You’ve got to love a blog that’s titled Coming Up Millhouse, especially when the “about” section begins with a Homer J. Simpson quote: “Maybe, just once, someone will call me ‘sir’ without adding, ‘you’re making a scene’.” And especially when the blogger posts an entry on “Reading The Classics – ‘Rabbit, Run’.”
“In 2019, myself and a friend sat down to form a pseudo bookclub,” Derrhn writes. “Our goal: to read the classics we are yet to get round to. We started with John Updike’s debut novel, Rabbit, Run.”

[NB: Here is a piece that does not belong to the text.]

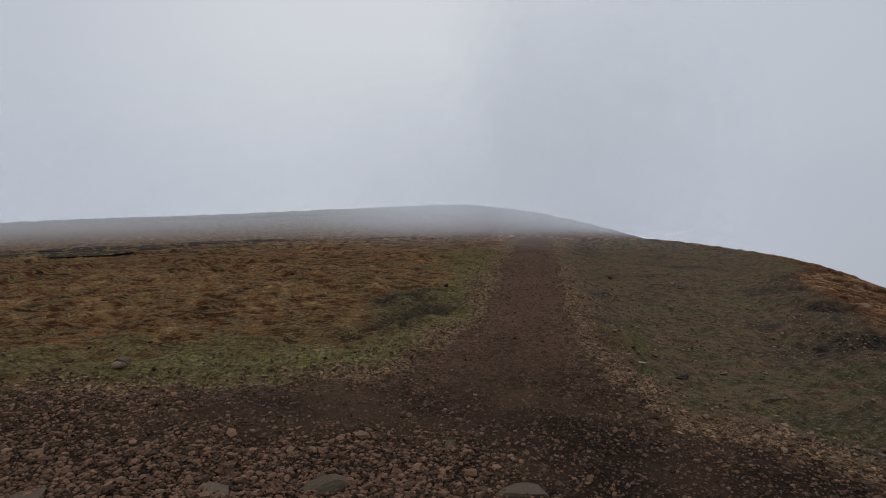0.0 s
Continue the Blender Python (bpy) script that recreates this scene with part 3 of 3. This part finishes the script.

“I can’t exaggerate how much I enjoyed this book,” Derrhn says. “If you’ve ever read Catcher in the Rye or On the Road and felt frustrated about how the respective protagonists’ abandonment of responsibility goes unpunished, then Rabbit, Run is the book for you. Updike explicitly explores the disaster left behind when someone chooses to run away. Rabbit’s futile attempts to fill the vague sense of something missing leads to: death; loneliness; a loss of religion; and sexual impotence. In many ways the book reads as a direct confrontation of the hypocrisy inherent in the burgeoning hippie counter-culture of 1960s America.
“The pleasure of reading Rabbit, Run stems from the paradox at its heart. Harry is both ‘running’ to find something, anything that might make him feel complete whilst simultaneously running away from a truth that scares him—that his life peaked in high school.”
Well Sir, that assessment seems spot-on to us.